Wittkowski also claimed that, insofar as combating the disease at the society-wide level goes, “social distancing” won’t be effective because you can’t completely stop the spread of a respiratory disease. “It will go slowly, and so it will not build up herd immunity, but it will happen,” he warned. “And it will go on forever unless we let it go” (i.e., take its course).

Asked about our common policy of “containment” or “sheltering in place,” Wittkowski said that people are trying to “flatten the curve.” “I don’t really know why,” he continued. “But, what happens is if you flatten the curve, you also prolong, to widen it, and it takes more time. And I don’t see a good reason for a respiratory disease to stay in the population longer than necessary.”

But “why” may be simple: Some health experts admitted early on that the lockdowns wouldn’t stop the disease. The idea was to slow the spread — and thus prolong the outbreak by design — so that our hospitals wouldn’t be “overwhelmed.”

The problem is it also enables government more time to use the disease as an excuse to put in place draconian laws, and set us up for the authoritarian society ruled by leftist elites they have been dreaming of.
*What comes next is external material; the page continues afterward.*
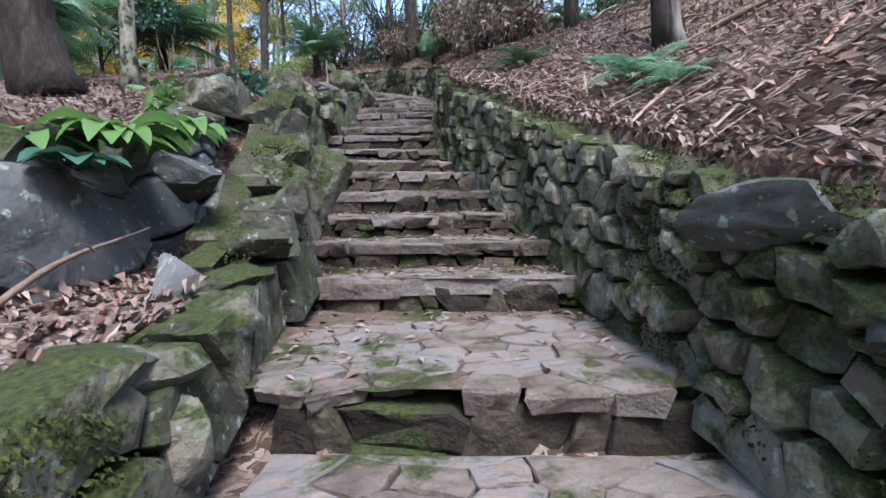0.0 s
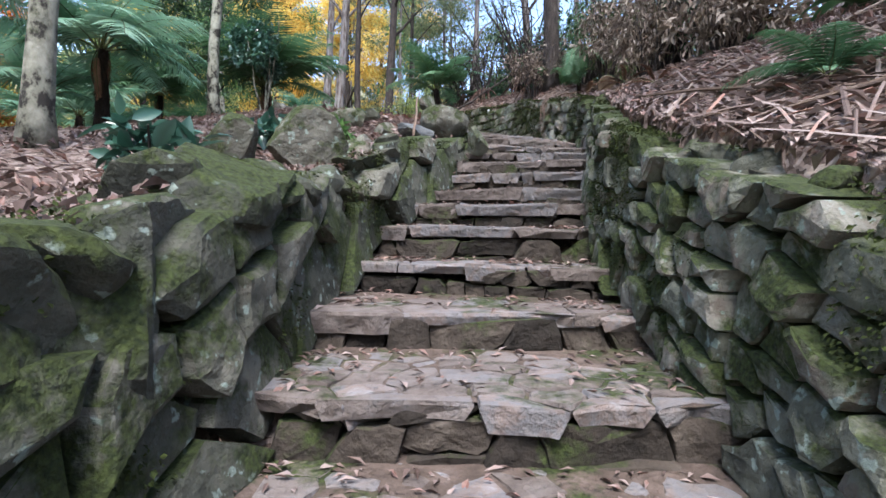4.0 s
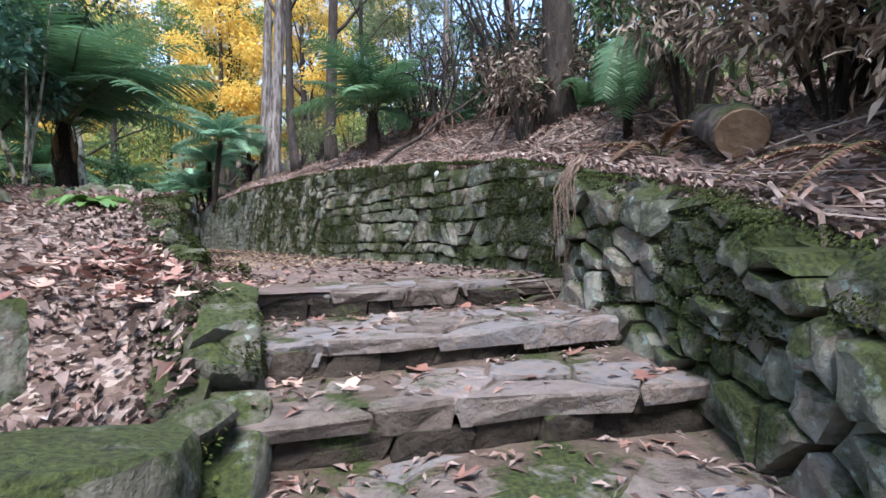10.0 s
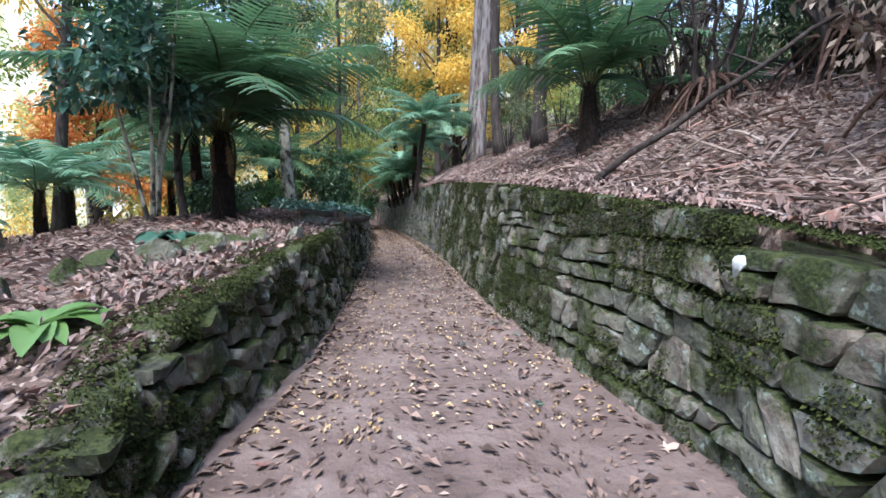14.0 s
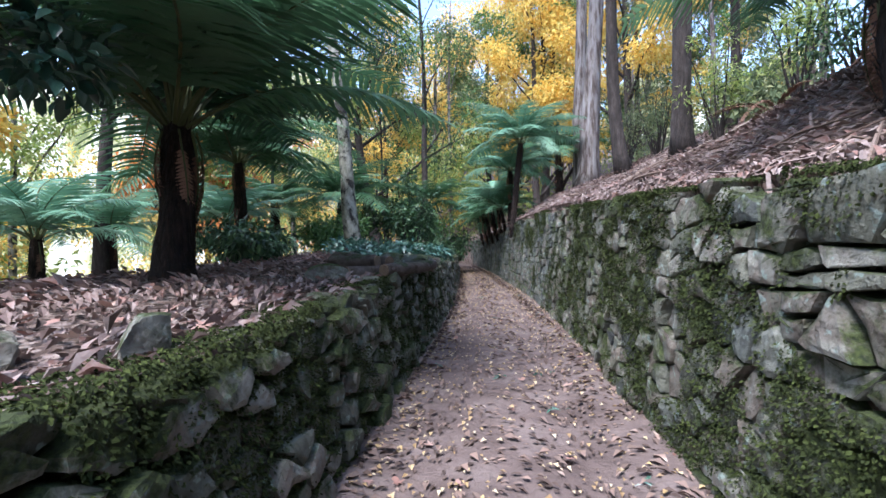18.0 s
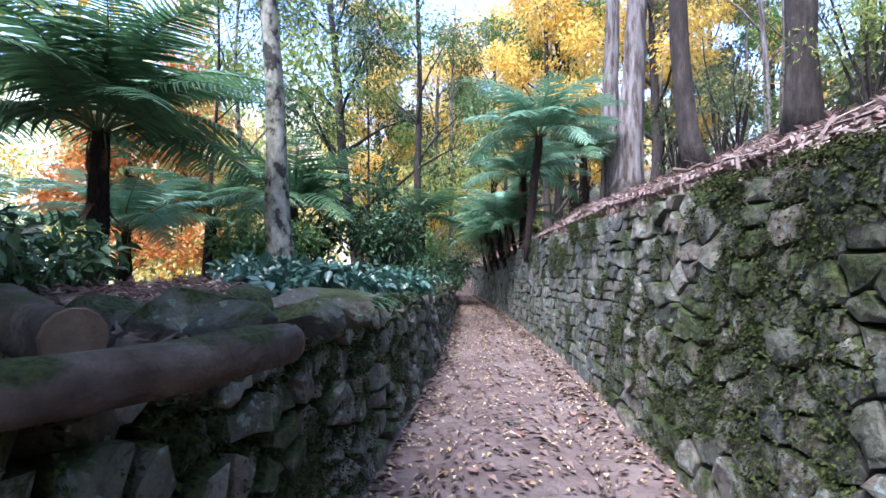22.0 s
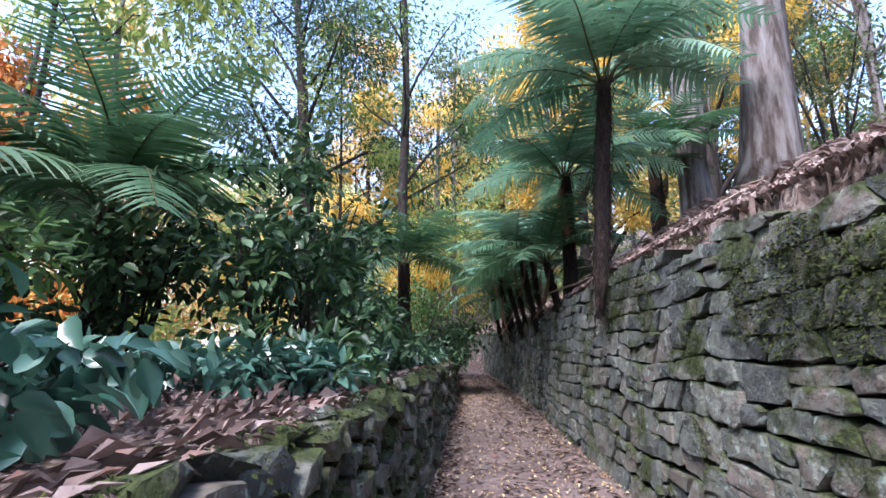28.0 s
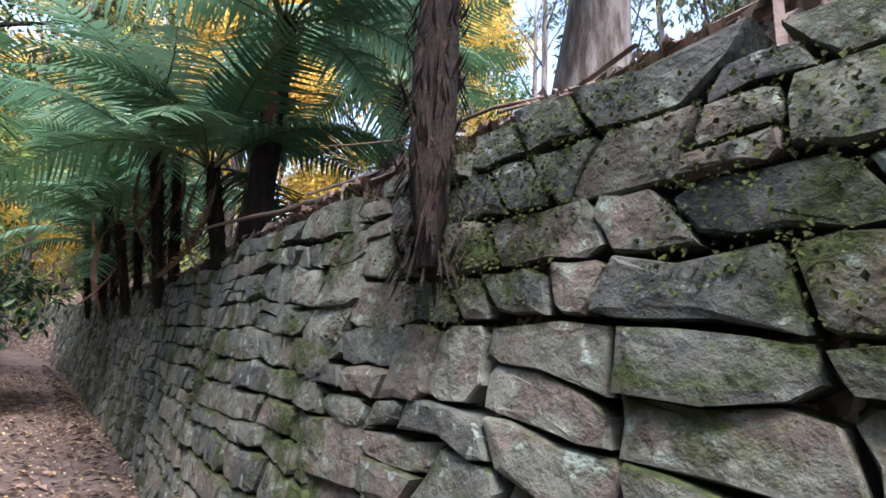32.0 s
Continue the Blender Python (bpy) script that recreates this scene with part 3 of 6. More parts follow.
def cells(length, height, size, r, sv=1.7, jit=0.3):
    """Irregular stone outlines over a strip: size(u, v) gives the stone's width there."""
    seeds, v = [], 0.0
    while v < height:
        u = -r.random() * 0.3
        while u < length + 0.2:
            base = size(u, v)
            w = base * r.choice((0.55, 0.75, 0.9, 1.0, 1.2, 1.5))
            hh = base / sv
            if r.random() < 0.2:
                seeds.append((u + w / 2, v + hh * 0.2))
                seeds.append((u + w / 2 + r.uniform(-.03, .03), v + hh * 0.8))
            else:
                seeds.append((u + w / 2, v + hh / 2 + r.uniform(-1, 1) * jit * hh))
            u += w
        v += size(length * 0.5, v) / sv * r.uniform(0.85, 1.15)
    arr = np.array(seeds)
    out = []
    for sd in seeds:
        d = np.hypot(arr[:, 0] - sd[0], (arr[:, 1] - sd[1]) * sv)
        near = np.argsort(d)[1:15]
        rr = 1.2
        poly = [(sd[0] - rr, sd[1] - rr), (sd[0] + rr, sd[1] - rr), (sd[0] + rr, sd[1] + rr), (sd[0] - rr, sd[1] + rr)]
        poly = clip_cell(sd, [seeds[i] for i in near], poly, sv)
        if len(poly) >= 3:
            out.append((sd, poly))
    return out


def courses(length, height, size, r):
    """Blocks in wavering courses, with slanting joints and some stones split in two."""
    lines, v = [], 0.0
    ph = r.uniform(0, 50)
    while v < height + 0.2:
        lines.append(v)
        v += size(length / 2, v) * r.uniform(0.42, 0.85)
    lines.append(v)

    def lift(k, u):
        return lines[k] + 0.065 * noise.noise(Vector((u * 1.1, lines[k] * 1.2, ph))) + 0.035 * noise.noise(Vector((u * 4.5, k * 3.1, ph))) if k else -0.1

    out = []
    for k in range(len(lines) - 1):
        u, slant = -r.random() * 0.3, 0.0
        while u < length + 0.1:
            hh = lines[k + 1] - lines[k]
            w = max(0.07, min(size(u, lines[k]) * (1 + 0.5 * noise.noise(Vector((u * 0.9, lines[k] * 1.3, ph + 9)))) * r.choice((0.5, 0.7, 0.85, 1.0, 1.25, 1.5)), hh * 3.0))
            s2 = r.uniform(-.38, .38) * hh
            a, b = u - slant, u + w - s2
            c, d = u + w + s2, u + slant
            q = [(a, lift(k, a)), (b, lift(k, b)), (c, lift(k + 1, c)), (d, lift(k + 1, d))]
            if hh > 0.16 and r.random() < 0.3:
                f = r.uniform(0.35, 0.65)
                m1 = (q[1][0] + (q[2][0] - q[1][0]) * f, q[1][1] + (q[2][1] - q[1][1]) * (f + r.uniform(-.1, .1)))
                m0 = (q[0][0] + (q[3][0] - q[0][0]) * f, q[0][1] + (q[3][1] - q[0][1]) * (f + r.uniform(-.1, .1)))
                qs = [[q[0], q[1], m1, m0], [m0, m1, q[2], q[3]]]
            elif w > 0.24 and r.random() < 0.25:
                f = r.uniform(0.4, 0.6)
                m0 = (q[0][0] + (q[1][0] - q[0][0]) * f, q[0][1] + (q[1][1] - q[0][1]) * f)
                m1 = (q[3][0] + (q[2][0] - q[3][0]) * (1 - f), q[3][1] + (q[2][1] - q[3][1]) * (1 - f))
                qs = [[q[0], m0, m1, q[3]], [m0, q[1], q[2], m1]]
            else:
                qs = [q]
            for p in qs:
                if p[2][1] - p[1][1] > 0.03 and p[3][1] - p[0][1] > 0.03:
                    mid = (sum(t[0] for t in p) / 4, sum(t[1] for t in p) / 4)
                    cut = []
                    for e in range(4):  # knocks off some corners
                        o, m, l = p[e - 1], p[e], p[(e + 1) % 4]
                        f, g = r.uniform(0.05, 0.3), r.uniform(0.05, 0.3)
                        if r.random() < 0.6:
                            cut += [(m[0] + (o[0] - m[0]) * f, m[1] + (o[1] - m[1]) * f), (m[0] + (l[0] - m[0]) * g, m[1] + (l[1] - m[1]) * g)]
                        else:
                            cut.append(m)
                    out.append((mid, cut))
            u += w
            slant = s2
    return out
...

The whole policy of “locking down” the nation — which threatens to collapse our economy and, ultimately perhaps, our civilization — was based on flawed models and flawed ideas.

Despite this, Dr. Fauci, head of the National Institute of Allergy and Infectious Diseases, insists that there won’t be a turning point until we develop a vaccine. This is the man who not long ago was dismissing the idea that the Wuhan virus even was a threat (and also a man with Clinton and Obama connections).  And then, when you really look a the whole scenario, I have to ask, which would be more deadly in the long run?  The disease, or whatever it is that they put into the vaccine.
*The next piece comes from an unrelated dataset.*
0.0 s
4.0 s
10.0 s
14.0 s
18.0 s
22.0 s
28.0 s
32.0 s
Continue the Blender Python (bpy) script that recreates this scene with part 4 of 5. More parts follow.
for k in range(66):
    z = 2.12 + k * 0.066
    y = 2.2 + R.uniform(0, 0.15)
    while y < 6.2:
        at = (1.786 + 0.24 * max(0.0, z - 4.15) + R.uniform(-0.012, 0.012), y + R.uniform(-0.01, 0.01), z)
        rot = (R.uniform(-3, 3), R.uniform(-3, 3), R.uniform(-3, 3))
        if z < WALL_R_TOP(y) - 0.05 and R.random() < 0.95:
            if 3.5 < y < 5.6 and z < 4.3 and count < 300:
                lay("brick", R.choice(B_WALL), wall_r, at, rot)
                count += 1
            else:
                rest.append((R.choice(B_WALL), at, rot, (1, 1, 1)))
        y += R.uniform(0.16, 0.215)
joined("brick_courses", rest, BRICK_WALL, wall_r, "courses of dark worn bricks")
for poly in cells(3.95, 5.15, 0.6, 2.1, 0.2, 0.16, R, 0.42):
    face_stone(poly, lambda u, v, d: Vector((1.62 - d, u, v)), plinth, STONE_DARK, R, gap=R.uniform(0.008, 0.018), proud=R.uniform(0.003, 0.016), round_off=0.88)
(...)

Besides, some experts say that a vaccine won’t help. “‘If we’re putting all our hopes in a vaccine as being the answer, we’re in trouble,’ Jason Schwartz, an assistant professor at Yale School of Public Health who studies vaccine policy, told me,” wrote the Atlantic’s James Hamblin in February.

“The best-case scenario, as Schwartz sees it, is the one in which this vaccine development happens far too late to make a difference for the current outbreak,” Hamblin continued.

The reason? Viruses mutate, and Hamblin states that the Wuhan flu, being in the single-strand-RNA virus class, is likely to do so.

Hamblin also quotes Harvard epidemiology professor Marc Lipsitch, who, agreeing with Wittkowski, says of the virus, “I think the likely outcome is that it will ultimately not be containable.” So where does this leave us?

It perhaps should leave us with the herd immunity strategy.

And if this thing becomes an annual illness, I am not prepared to lockdown each year.